Changing ceramic traditions at Agila ancestral village, Hood Bay, Papua New Guinea

2018 
Accounts of New Guinea’s recent past are replete with both archaeological and ethnographic evidence of trade that indirectly connect virtually the entire country from coast to highland. One consequence has been a bias towards central places (e.g. Mailu Island) and/or large-scale production villages (e.g. of the Port Moresby region) as origin locations for distributed goods. Inversely, there has also been attention paid to distant, recipient points in the landscape (e.g. Gulf of Papua lowlands) where incoming traders turn back home to their originating villages. Less attention has been given to those extreme edges where separate networks indirectly connect. Here we present new evidence from Hood Bay on the south coast of PNG, a region that lies at a crossroads between the west-sailing Motu hiri and eastern Mailu Island ceramicists and seafaring traders.

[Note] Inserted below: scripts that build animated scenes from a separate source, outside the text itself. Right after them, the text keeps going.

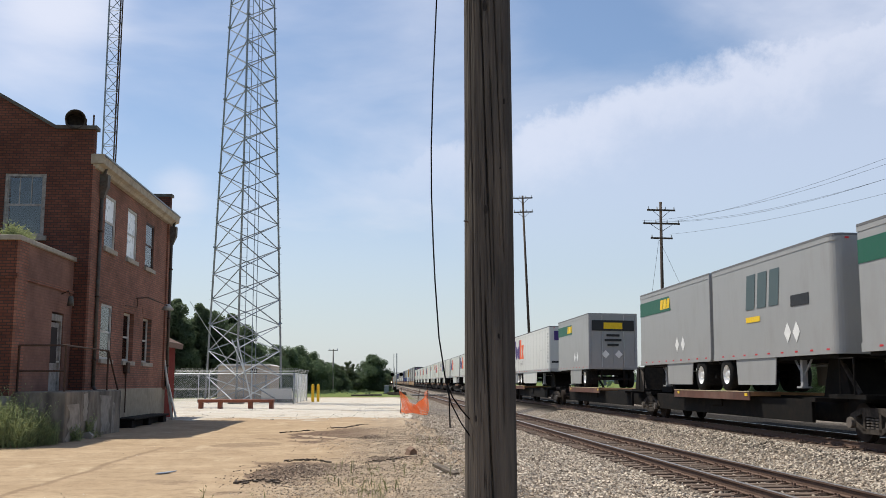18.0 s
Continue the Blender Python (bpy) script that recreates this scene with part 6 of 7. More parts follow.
def paint_well(c, style, s):
    if s == -44.3:
        letters(c, 2.3, 8.0, 7, None, SCRAWL, 50)
        scrawl(c, 6.8, 9.2, 6, [SCRAWL_GREEN], 51, 0.12)
    elif s == -63.8:
        scrawl(c, 9.8, 15.0, 40, [SCRAWL_DARK, SCRAWL], 52, 0.03)
        scrawl(c, 7.4, 9.2, 8, [RED_FADE], 53, 0.08)
        scrawl(c, 1.0, 6.9, 72, [SCRAWL_DARK, SCRAWL, SCRAWL], 54, 0.035)
    elif s == -83.4:
        letters(c, 2.5, 9.0, 6, None, SCRAWL_DARK, 55)
    elif s in (-108.3, -127.6):
        scrawl(c, 8.6, 12.4, 10, [SCRAWL, RED_FADE], 70, 0.05, None)
        scrawl(c, 12.8, 15.2, 8, [SCRAWL_CREAM], 71, 0.06, W_PALE)
        scrawl(c, 1.0, 3.4, 6, [SCRAWL_GREEN], 72, 0.10)
    elif s == -147.2:
        scrawl(c, 15.2, 16.4, 6, [SCRAWL_CREAM], 73, 0.05, SCRAWL_CREAM)
        scrawl(c, 8.2, 10.8, 9, [SCRAWL, PALE_GREEN], 74, 0.07, PALE_GREEN)
        scrawl(c, 0.9, 4.6, 7, [PALE_GREEN, W_RUST], 75, 0.10, SCRAWL_GREEN)
    elif s == -210.0:
        letters(c, 7.4, 14.2, 6, None, PALE_GREEN, 56)
        scrawl(c, 12.6, 15.4, 10, [SCRAWL_CREAM, SCRAWL], 57, 0.04)
    elif s == -590.2:
        letters(c, 2.0, 7.4, 7, None, SCRAWL_CREAM, 58)
        scrawl(c, 8.2, 10.4, 8, [SCRAWL_GREEN], 59, 0.04)
    elif s == -609.4:
        letters(c, 1.2, 14.4, 8, PALE_GREEN, W_RUST, 60)
        scrawl(c, 14.6, 16.2, 6, [SCRAWL_CREAM], 61, 0.03)
    elif s == -628.8:
        scrawl(c, 11.0, 13.0, 3, [SCRAWL_DARK], 62, 0.03)
    elif s == -652.6:
        scrawl(c, 5.9, 7.0, 3, [BLUE_GREY], 63, 0.13)
        scrawl(c, 3.4, 4.9, 6, [SCRAWL_GREEN], 64, 0.05)
    elif s == -672.0:
        letters(c, 3.0, 9.7, 7, PINK_WHITE, SCRAWL_DARK, 65)
    elif s == -691.4:
        scrawl(c, 12.6, 13.6, 3, [BLUE_GREY], 66, 0.11)
        scrawl(c, 15.0, 15.7, 4, [SCRAWL_DARK], 67, 0.03)
    elif s in (-190.5, -171.3, -20.3):
        scrawl(c, 6.5, 15.5, 16, [SCUFF_AND_LIT_LIP, W_RUST], 85, 0.05)
    elif style == 6:
        scrawl(c, 4.2, 9.2, 30, [SCRAWL_CREAM, SCRAWL], 80, 0.035)


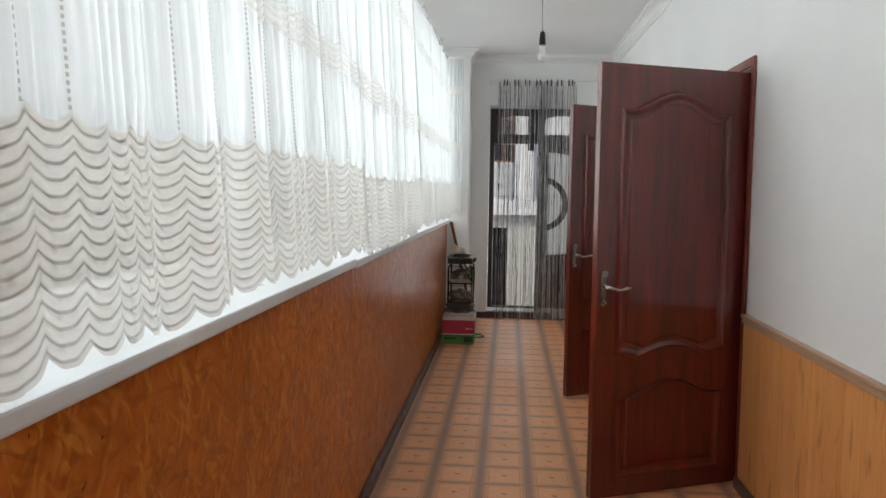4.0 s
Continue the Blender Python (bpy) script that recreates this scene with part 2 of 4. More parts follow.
def make_osb():
    """Pressed wood strands lying at many angles under an orange varnish."""
    n = Nodes("varnished_strand_board")
    tc = n.add("ShaderNodeTexCoord")

    def bent(rot, scale, swirl, amount):
        nz = n.add("ShaderNodeTexNoise")
        nz.inputs["Scale"].default_value, nz.inputs["Detail"].default_value = swirl, 2.0
        n.tree.links.new(tc.outputs["Object"], nz.inputs["Vector"])
        add = n.add("ShaderNodeVectorMath", operation="MULTIPLY_ADD")
        n.tree.links.new(nz.outputs["Color"], add.inputs[0])
        add.inputs[1].default_value = (amount, amount, amount)
        n.tree.links.new(tc.outputs["Object"], add.inputs[2])
        turn, size = n.add("ShaderNodeMapping"), n.add("ShaderNodeMapping")
        turn.inputs["Rotation"].default_value = (rot, 0, 0)
        size.inputs["Scale"].default_value = scale
        size.inputs["Location"].default_value = (rot * 7.1, rot * 3.7, rot * 5.3)
        n.tree.links.new(add.outputs[0], turn.inputs[0])
        n.tree.links.new(turn.outputs[0], size.inputs[0])
        return size.outputs[0]

    patch, soft = n.noise(bent(0.4, (1, 7, 5), 5.0, 0.2), 1.0, 4), n.noise(bent(0.9, (1, 17, 14), 6.0, 0.15), 1.0, 4)
    col = n.mix(n.ramp(patch, 0.32, 0.68), (0.46, 0.104, 0.012), (0.66, 0.186, 0.027))
    col = n.mix(n.ramp(soft, 0.5, 0.68, 0.0, 0.55), col, (0.36, 0.078, 0.009))
    height = soft
    for rot, sc, lo, tone in ((0.2, 1.0, 0.58, (0.78, 0.29, 0.05)), (0.75, 1.1, 0.56, (0.33, 0.072, 0.009)), (-0.35, 1.25, 0.6, (0.85, 0.36, 0.075)),
                              (1.45, 1.0, 0.58, (0.40, 0.095, 0.012)), (-0.9, 0.85, 0.6, (0.74, 0.27, 0.045)), (-1.2, 1.3, 0.6, (0.31, 0.066, 0.009)), (2.2, 1.2, 0.61, (0.80, 0.32, 0.06))):
        f = n.noise(bent(rot, (1, 28 * sc, 8.5 * sc), 6.5, 0.1), 1.0, 1, 0.5, 0.4)
        col = n.mix(n.ramp(f, lo, lo + 0.1, 0.0, 0.5 if tone[0] < 0.5 else 0.58), col, dim(tone, 0.9))
        height = n.m("ADD", height, f)
    fleck, big = n.noise(bent(0.3, (1, 46, 30), 9.0, 0.05), 1.0, 2), n.noise(n.coords(), 1.1, 4)
    col = n.mix(n.ramp(fleck, 0.73, 0.77, 0.0, 0.85), col, (0.07, 0.02, 0.006))
    col = n.mix(n.ramp(big, 0.4, 0.7, 0.0, 0.3), col, (0.30, 0.085, 0.013))
    return n.done(n.bsdf(col, n.ramp(patch, 0.3, 0.7, 0.3, 0.44), 0.0, n.bump(height, 0.28, 0.005), 0.16, 0.16, 0.15, coat_ior=1.42))


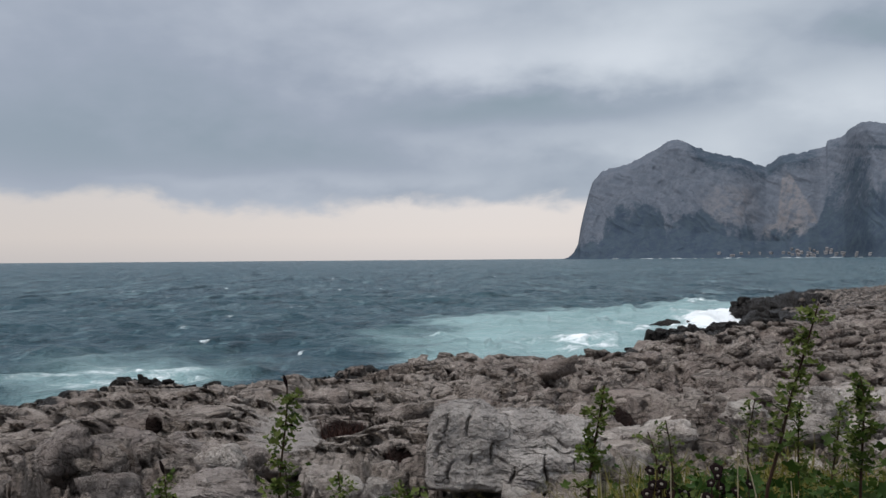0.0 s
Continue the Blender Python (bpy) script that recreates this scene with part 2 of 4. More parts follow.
    k.wire(k.math("SUBTRACT", 0.88, k.math("MULTIPLY", wet, 0.4)), b.inputs["Roughness"])
    k.wire(col, b.inputs["Base Color"])
    b.inputs["Specular IOR Level"].default_value = 0.10
    h = k.math("ADD", k.math("MULTIPLY", n2, 1.0), k.math("MULTIPLY", n3, 0.75))
    h = k.math("ADD", h, k.math("MULTIPLY", n4, 0.1))
    h = k.math("SUBTRACT", h, k.math("MULTIPLY", gap, 0.5))
    h = k.math("SUBTRACT", h, k.math("MULTIPLY", pits, 0.22))
    h = k.math("SUBTRACT", h, k.math("MULTIPLY", holes, 0.35))
    k.wire(k.bump(h, 1.0, relief / size), b.inputs["Normal"])
    return mat


ROCK = rock_material("limestone", (0.365, 0.313, 0.275), (0.112, 0.091, 0.079), (0.262, 0.214, 0.187), joints=0.62, relief=0.30)
BOULDER = rock_material("grey_limestone", (0.52, 0.47, 0.428), (0.25, 0.215, 0.192), (0.43, 0.37, 0.33), 1.4, 0.0, 0.0, 0.2, 0.4)
FLUTED = rock_material("fluted_limestone", (0.425, 0.388, 0.358), (0.24, 0.214, 0.196), (0.365, 0.331, 0.306), 1.4, 0.0, 0.18, 0.3, 0.15, 0.16)
BROWN = rock_material("brown_limestone", (0.36, 0.312, 0.284), (0.15, 0.125, 0.112), (0.285, 0.238, 0.214), 1.3, 0.0, 0.0, 0.3, 0.6)
# the limestone in a darker tone, for the far rubble
DARK_ROCK = rock_material("dark_limestone", (0.285, 0.243, 0.214), (0.090, 0.074, 0.065), (0.208, 0.170, 0.148))
BLACK_ROCK = rock_material("sea_blackened_limestone", (0.2, 0.19, 0.18), (0.1, 0.09, 0.09), (0.17, 0.15, 0.14), 1.0, 0.75)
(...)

By being on the margins of each, Hood Bay is geographically well positioned to investigate changing inter-regional seafaring networks along a broad coastal expanse. We present initial results from excavations at the Agila village site, Hood Bay, where a changing incidence of western Motu and Mailu ceramics is evident. The results signal that Hood Bay villagers reorganised alliances and access to commodities and influence, depending on the prevailing conditions beyond their immediate western and eastern horizons.